-- Begin --

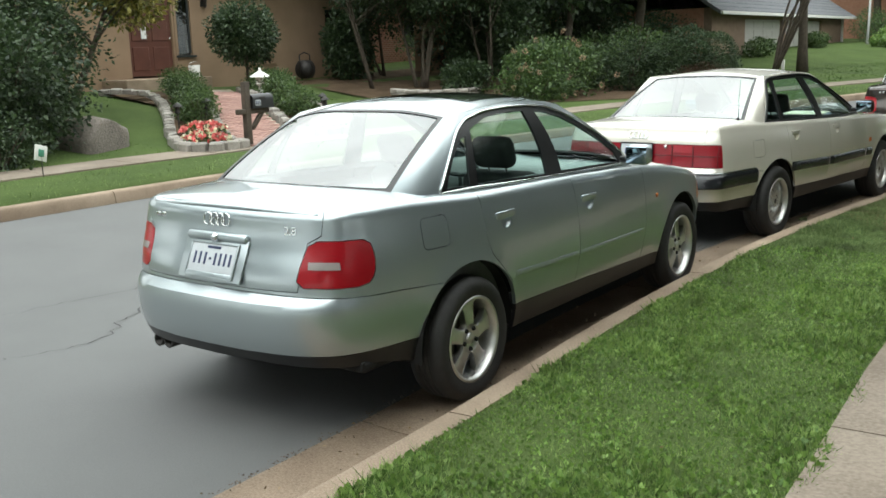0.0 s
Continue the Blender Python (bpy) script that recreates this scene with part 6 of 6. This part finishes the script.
for k, (x, y, a, c) in enumerate([(-15.6, 22.6, 1.3, 1.5), (-16.8, 25.6, 1.6, 1.6), (-17.6, 29.5, 1.7, 1.6), (-13.4, 27.2, 1.5, 1.3), (-14.2, 34.0, 1.7, 1.5), (-17.2, 18.9, 0.9, 1.3), (-12.6, 37.5, 1.7, 1.4)]):
    bush((x, y), (a, a, c), "large dark evergreen shrub before the houses", 170 + k, 0.13, 8000, M_LEAF_DARK, 12, "shrub", "evergreen shrubs before the houses")
tree((-15.4, 17.9), 5.6, 0.05, 2.3, "dark small tree with spreading limbs beside the planter", 87, 0.12, 14000, M_LEAF_DARK, 3, 0.40)
tree((-7.2, 27.7), 5.5, 0.055, 1.7, "bare-stemmed multi-trunk tree on the lawn", 85, 0.12, 5000, M_LEAF_DARK, 6, 0.55, spread=2.6)
tree((-6.6, 29.0), 11.0, 0.17, 5.0, "slender dark-barked tree on the lawn", 86, 0.24, 17000, M_LEAF_DARK, 1, 0.42)
for k, (x, y, a, b, c) in enumerate([(-7.9, 47.5, 1.2, 1.6, 0.9), (-6.6, 45.6, 1.2, 1.5, 0.85), (-9.0, 49.6, 1.2, 1.4, 1.0), (-5.2, 47.0, 1.3, 1.5, 0.9), (-9.6, 34.0, 0.6, 1.4, 0.4), (-9.2, 40.3, 0.5, 0.7, 0.4)]):
    bush((x, y), (a, b, c), "rounded green bush beside the garage", 90 + k, 0.10, 2600, M_LEAF, 9, "bush", "bushes beside the garage")
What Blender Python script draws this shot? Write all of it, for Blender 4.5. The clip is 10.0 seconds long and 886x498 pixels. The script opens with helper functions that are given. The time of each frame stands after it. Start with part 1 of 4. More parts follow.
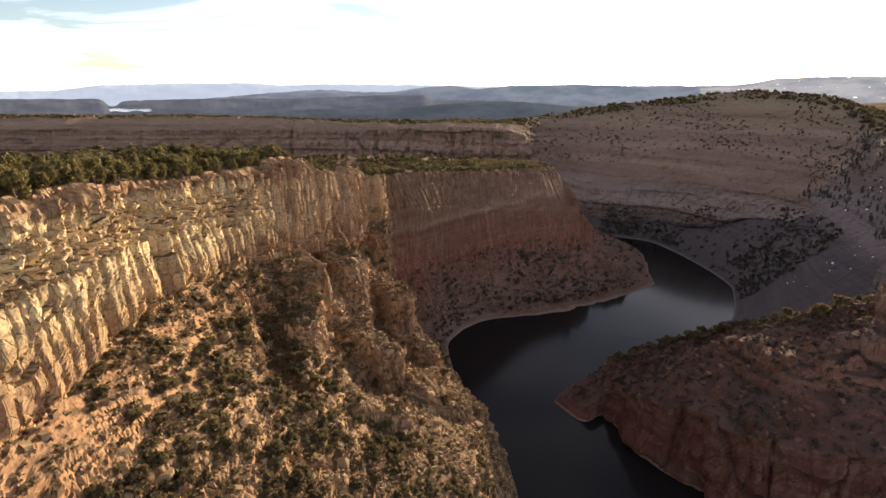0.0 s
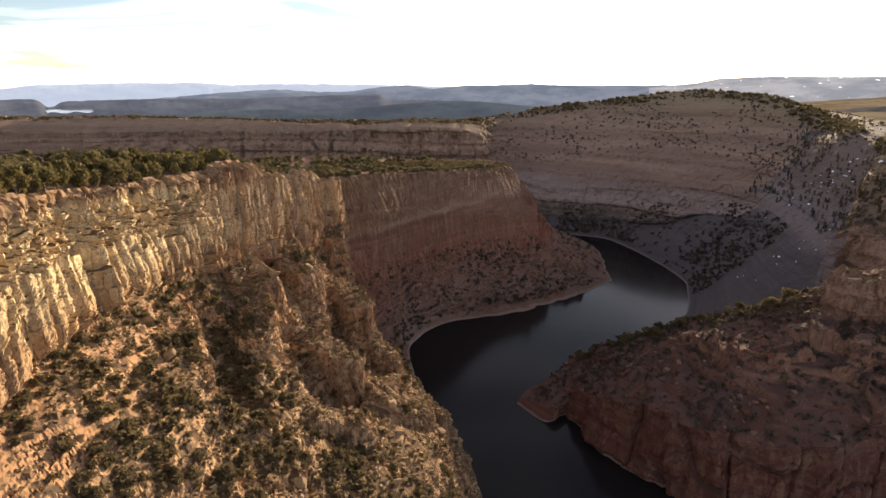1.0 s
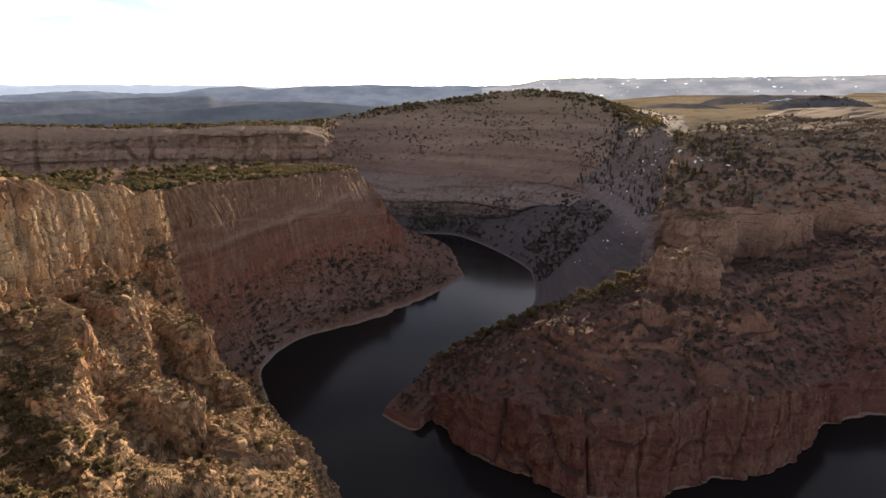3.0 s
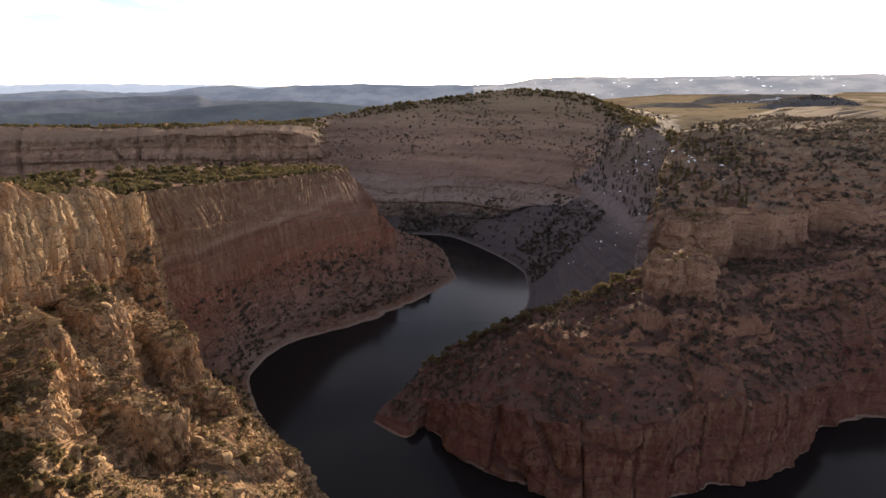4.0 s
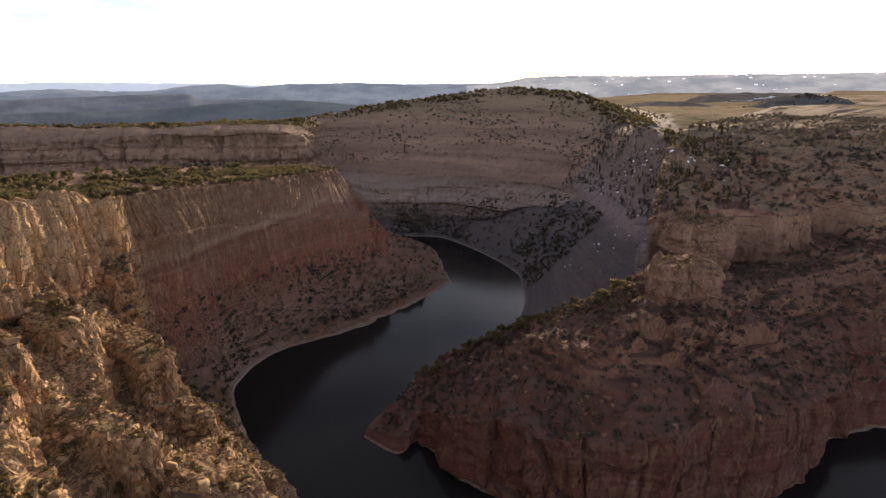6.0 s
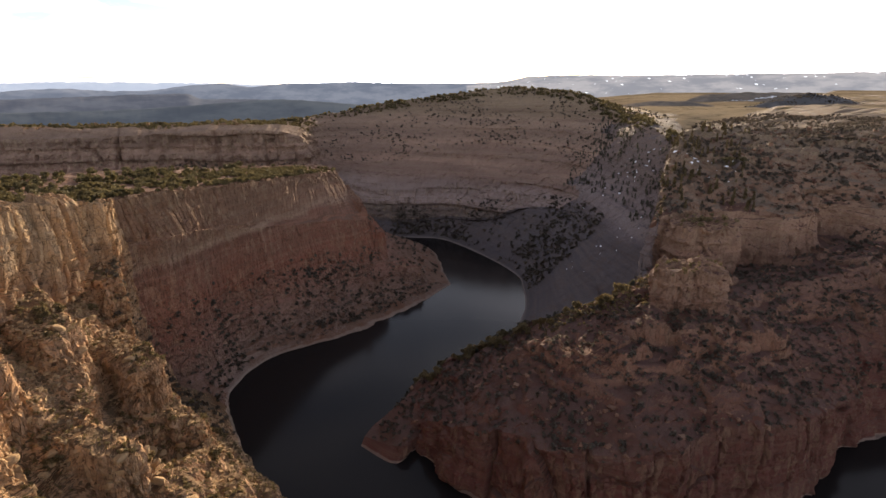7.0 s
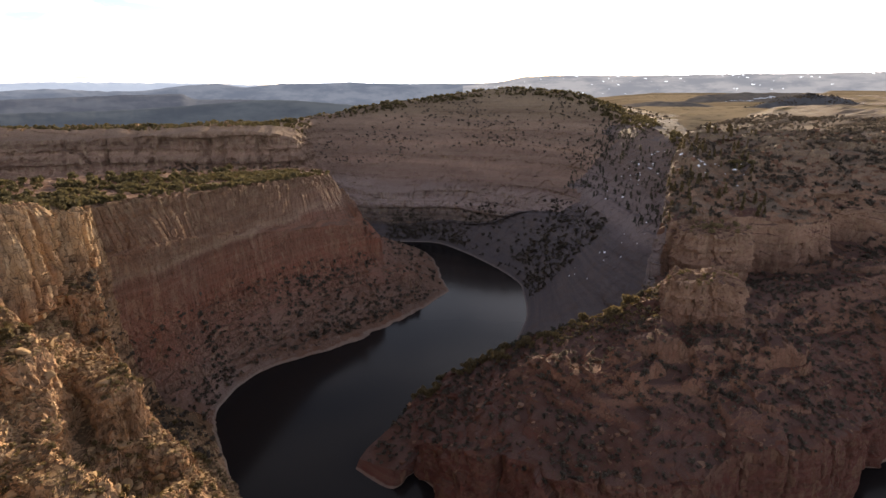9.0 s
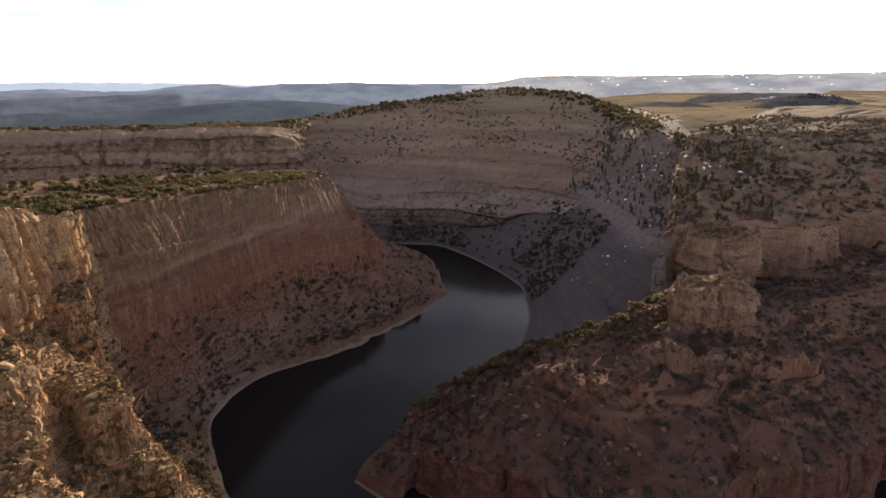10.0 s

-- End --

**Task to complete**
Reproduce the material word for word, minus the images.

**Solution to the exercise**
0.0 s
Continue the Blender Python (bpy) script that recreates this scene with part 6 of 6. This part finishes the script.
for k, (x, y, a, c) in enumerate([(-15.6, 22.6, 1.3, 1.5), (-16.8, 25.6, 1.6, 1.6), (-17.6, 29.5, 1.7, 1.6), (-13.4, 27.2, 1.5, 1.3), (-14.2, 34.0, 1.7, 1.5), (-17.2, 18.9, 0.9, 1.3), (-12.6, 37.5, 1.7, 1.4)]):
    bush((x, y), (a, a, c), "large dark evergreen shrub before the houses", 170 + k, 0.13, 8000, M_LEAF_DARK, 12, "shrub", "evergreen shrubs before the houses")
tree((-15.4, 17.9), 5.6, 0.05, 2.3, "dark small tree with spreading limbs beside the planter", 87, 0.12, 14000, M_LEAF_DARK, 3, 0.40)
tree((-7.2, 27.7), 5.5, 0.055, 1.7, "bare-stemmed multi-trunk tree on the lawn", 85, 0.12, 5000, M_LEAF_DARK, 6, 0.55, spread=2.6)
tree((-6.6, 29.0), 11.0, 0.17, 5.0, "slender dark-barked tree on the lawn", 86, 0.24, 17000, M_LEAF_DARK, 1, 0.42)
for k, (x, y, a, b, c) in enumerate([(-7.9, 47.5, 1.2, 1.6, 0.9), (-6.6, 45.6, 1.2, 1.5, 0.85), (-9.0, 49.6, 1.2, 1.4, 1.0), (-5.2, 47.0, 1.3, 1.5, 0.9), (-9.6, 34.0, 0.6, 1.4, 0.4), (-9.2, 40.3, 0.5, 0.7, 0.4)]):
    bush((x, y), (a, b, c), "rounded green bush beside the garage", 90 + k, 0.10, 2600, M_LEAF, 9, "bush", "bushes beside the garage")
What Blender Python script draws this shot? Write all of it, for Blender 4.5. The clip is 10.0 seconds long and 886x498 pixels. The script opens with helper functions that are given. The time of each frame stands after it. Start with part 1 of 4. More parts follow.
0.0 s
1.0 s
3.0 s
4.0 s
6.0 s
7.0 s
9.0 s
10.0 s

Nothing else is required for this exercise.